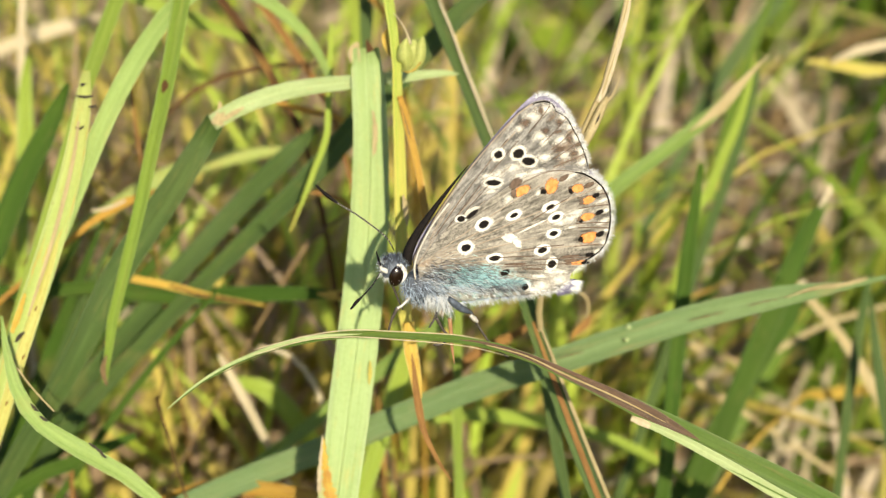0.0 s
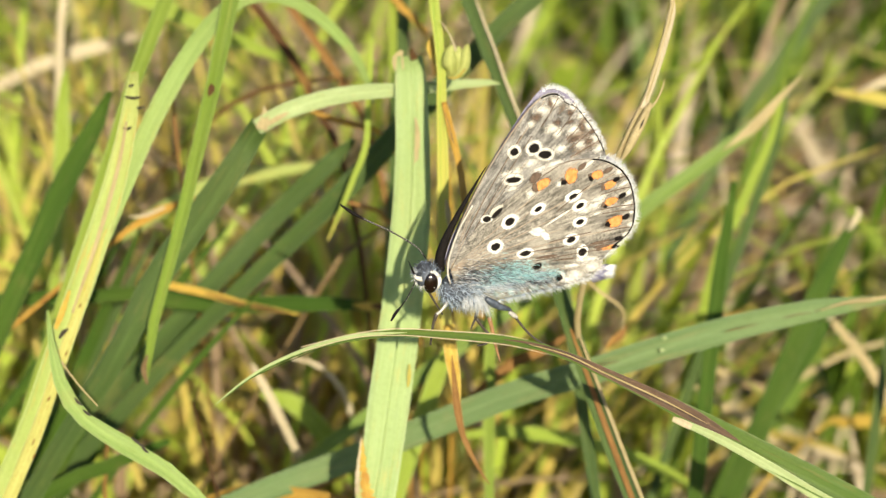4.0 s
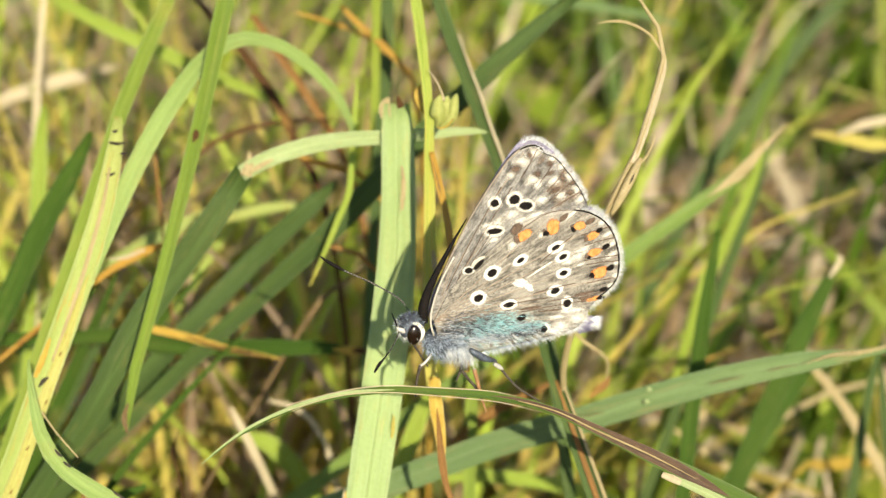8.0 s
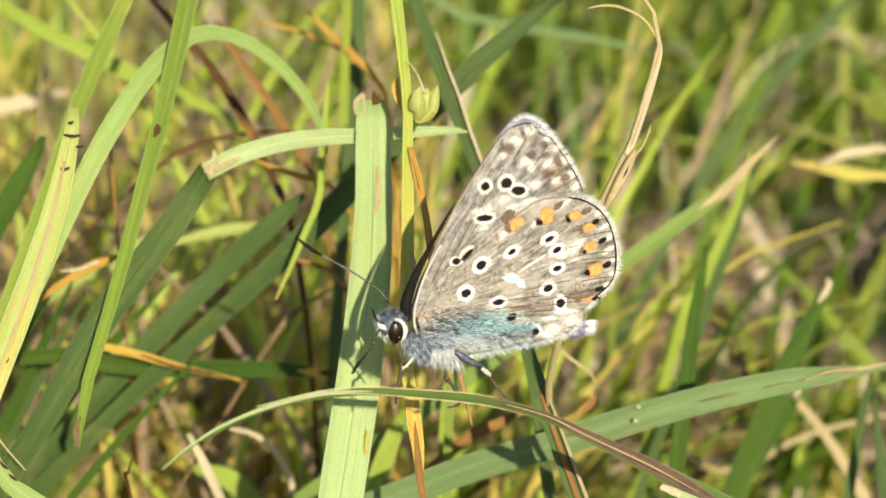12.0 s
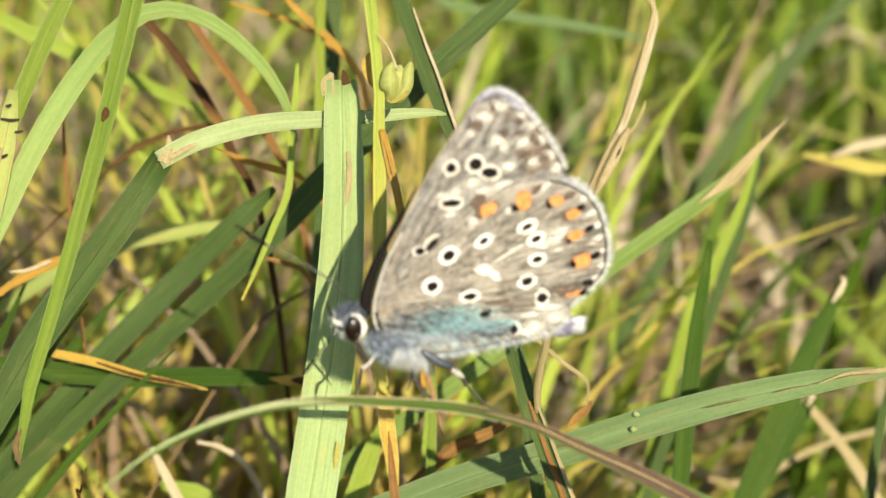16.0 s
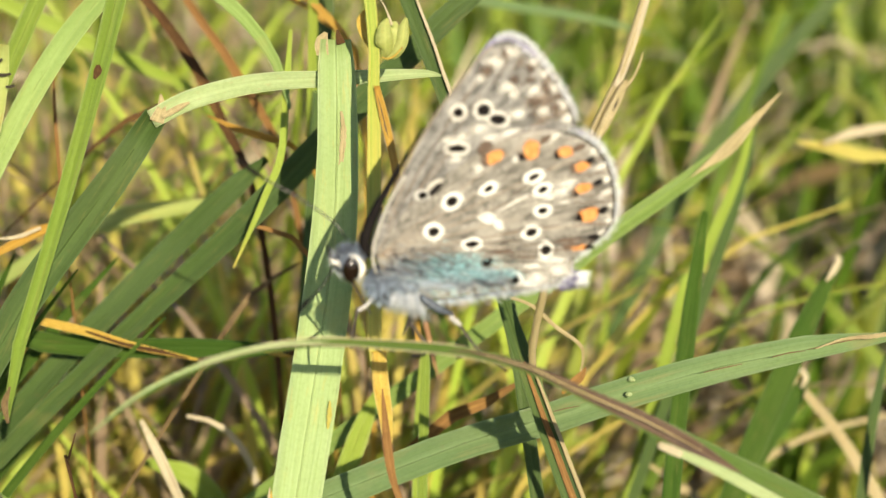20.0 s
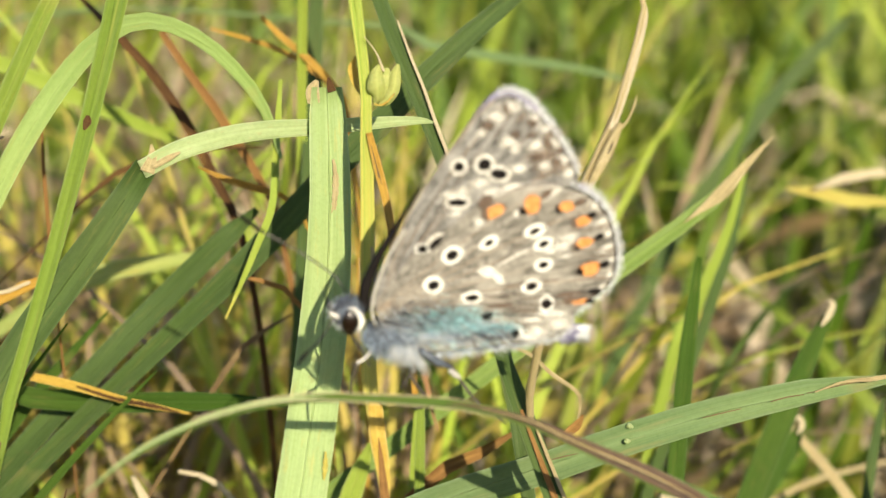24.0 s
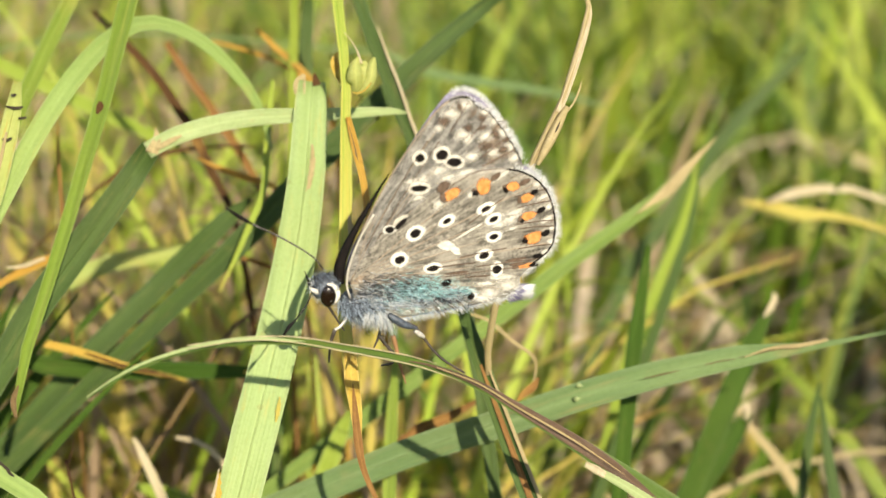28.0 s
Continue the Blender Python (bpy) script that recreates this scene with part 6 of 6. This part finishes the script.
def sway(thing, pivot, rows):
    """Keys a shoot that swings a little: seconds, millimetres down and degrees of lean about the pivot."""
    home, p = Matrix.Translation(thing.location), Matrix.Translation(pivot)
    walk(thing, [(t, Matrix.Translation((0, 0, -drop / 1000)) @ p @ Matrix.Rotation(radians(lean), 4, (0.0, 0.883, -0.469)) @ p.inverted() @ home) for t, drop, lean in rows])


def motions():
    """The butterfly leans and shifts on its perch, which sways with it."""
    walk(butterfly, [
        (0.0, pose(0.00109, 0.00217, 0.10580, 1.18, 15.53, 13.78)),
        (0.5, pose(0.00059, 0.00183, 0.10558, 6.57, 11.56, 14.85)),
        (1.0, pose(-0.00018, 0.00224, 0.10499, 10.80, 6.29, 13.88)),
        (1.5, pose(0.00002, 0.00249, 0.10513, 7.68, 5.93, 13.26)),
        (2.0, pose(0.00002, 0.00240, 0.10556, 2.39, 7.74, 15.20)),
        (2.5, pose(-0.00003, 0.00265, 0.10544, 3.03, 7.71, 13.87)),
        (3.0, pose(0.00000, 0.00235, 0.10560, 2.06, 7.75, 14.84)),
        (3.5, pose(0.00003, 0.00266, 0.10541, 2.39, 8.20, 15.70)),
        (4.0, pose(-0.00008, 0.00279, 0.10535, 0.56, 6.88, 15.06)),
        (4.5, pose(0.00003, 0.00229, 0.10594, -1.75, 8.25, 16.25)),
        (6.5, pose(-0.00103, 0.00419, 0.10478, 5.69, 2.88, 8.32)),
        (7.0, pose(-0.00083, 0.00463, 0.10487, 1.57, 3.83, 10.18)),
        (7.5, pose(-0.00065, 0.00461, 0.10478, -0.98, 5.29, 11.43)),
        (8.0, pose(-0.00050, 0.00410, 0.10504, -1.52, 4.85, 11.69)),
        (8.5, pose(-0.00057, 0.00416, 0.10507, -1.82, 4.62, 10.48)),
        (9.0, pose(-0.00051, 0.00433, 0.10495, -1.74, 4.55, 11.34)),
        (9.5, pose(-0.00065, 0.00430, 0.10459, -1.83, 5.65, 11.53)),
        (10.0, pose(-0.00045, 0.00420, 0.10493, -2.92, 5.34, 11.97)),
        (10.5, pose(-0.00027, 0.00424, 0.10514, -5.56, 6.63, 12.70)),
        (11.0, pose(-0.00042, 0.00380, 0.10534, -9.39, 7.10, 12.97)),
        (11.5, pose(-0.00032, 0.00376, 0.10528, -5.93, 6.28, 11.98)),
        (13.5, pose(-0.00074, 0.00203, 0.10630, -5.41, 6.44, 12.36)),
        (14.0, pose(-0.00074, 0.00243, 0.10607, -4.08, 6.16, 11.97)),
        (14.5, pose(-0.00059, 0.00307, 0.10572, -3.44, 6.11, 10.29)),
        (15.0, pose(-0.00051, 0.00343, 0.10535, -3.59, 6.19, 10.14)),
        (15.5, pose(-0.00080, 0.00295, 0.10569, -5.79, 6.27, 10.22)),
        (16.0, pose(-0.00086, 0.00331, 0.10552, -2.65, 4.40, 6.52)),
        (16.5, pose(-0.00053, 0.00292, 0.10597, -6.45, 7.23, 10.34)),
        (17.0, pose(-0.00080, 0.00312, 0.10558, -6.52, 4.13, 1.46)),
        (17.5, pose(-0.00034, 0.00222, 0.10642, -2.02, 7.17, 3.66)),
        (18.0, pose(-0.00038, 0.00257, 0.10584, 1.39, 6.10, 5.34)),
        (18.5, pose(-0.00035, 0.00266, 0.10601, 0.53, 6.75, 6.04)),
        (19.0, pose(-0.00053, 0.00243, 0.10584, 1.24, 5.87, 4.42)),
        (19.5, pose(-0.00038, 0.00242, 0.10603, 1.95, 6.25, 5.19)),
        (20.0, pose(-0.00057, 0.00258, 0.10596, 1.45, 5.90, 3.18)),
        (20.5, pose(-0.00045, 0.00259, 0.10584, 1.45, 6.77, 5.10)),
        (22.5, pose(-0.00035, 0.00257, 0.10545, 4.58, 6.13, 2.26)),
        (23.0, pose(-0.00024, 0.00297, 0.10532, 4.00, 5.89, 0.69)),
        (23.5, pose(-0.00027, 0.00250, 0.10533, 4.09, 5.96, 1.78)),
        (24.0, pose(-0.00034, 0.00285, 0.10535, 3.61, 6.56, 2.25)),
        (24.5, pose(-0.00044, 0.00272, 0.10544, 6.62, 5.75, 0.22)),
        (25.0, pose(-0.00034, 0.00173, 0.10547, 1.28, 4.87, -9.04)),
        (25.5, pose(0.00001, 0.00325, 0.10545, 2.30, 8.30, 5.38)),
        (26.0, pose(0.00017, 0.00222, 0.10552, -7.32, 12.87, 18.48)),
        (26.5, pose(0.00005, 0.00297, 0.10432, 6.00, 5.19, 7.12)),
        (27.0, pose(-0.00002, 0.00197, 0.10419, 9.94, 4.93, 6.33)),
        (27.5, pose(-0.00017, 0.00191, 0.10437, 12.16, 5.76, 5.30)),
        (28.0, pose(-0.00029, 0.00179, 0.10411, 9.75, 4.00, 9.69)),
    ])
    sway(perch, (-0.0059, -0.0001, 0.0999), [(0.0, -0.00, 0.02), (3.0, 0.18, -0.38), (8.0, 0.28, -1.39), (11.0, 0.28, -1.24), (14.0, 0.16, -1.67), (17.0, 0.52, -2.19), (20.0, 0.12, -2.35), (23.0, 0.58, -2.45), (25.0, 0.60, -1.66), (26.0, -0.03, 2.36), (27.0, 0.53, 4.45), (28.0, 1.21, 3.56)])
    sway(broad, (-0.0075, 0.0280, 0.1109), [(0.0, 0, 0), (12.0, 0, 0), (25.6, 0, 0), (26.0, 0, 1.0), (26.5, 0, 4.0), (27.0, 0, 4.8), (28.0, 0, 4.4)])


motions()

- - -

__What this task involves__:
Return nothing but the lines running from the start of the data to the line with "walk(thing, [(t, Matrix.Translation((0, 0, -drop", please, both ends included and no pictures.

__Solution below__:
0.0 s
4.0 s
8.0 s
12.0 s
16.0 s
20.0 s
24.0 s
28.0 s
Continue the Blender Python (bpy) script that recreates this scene with part 6 of 6. This part finishes the script.
def sway(thing, pivot, rows):
    """Keys a shoot that swings a little: seconds, millimetres down and degrees of lean about the pivot."""
    home, p = Matrix.Translation(thing.location), Matrix.Translation(pivot)
    walk(thing, [(t, Matrix.Translation((0, 0, -drop / 1000)) @ p @ Matrix.Rotation(radians(lean), 4, (0.0, 0.883, -0.469)) @ p.inverted() @ home) for t, drop, lean in rows])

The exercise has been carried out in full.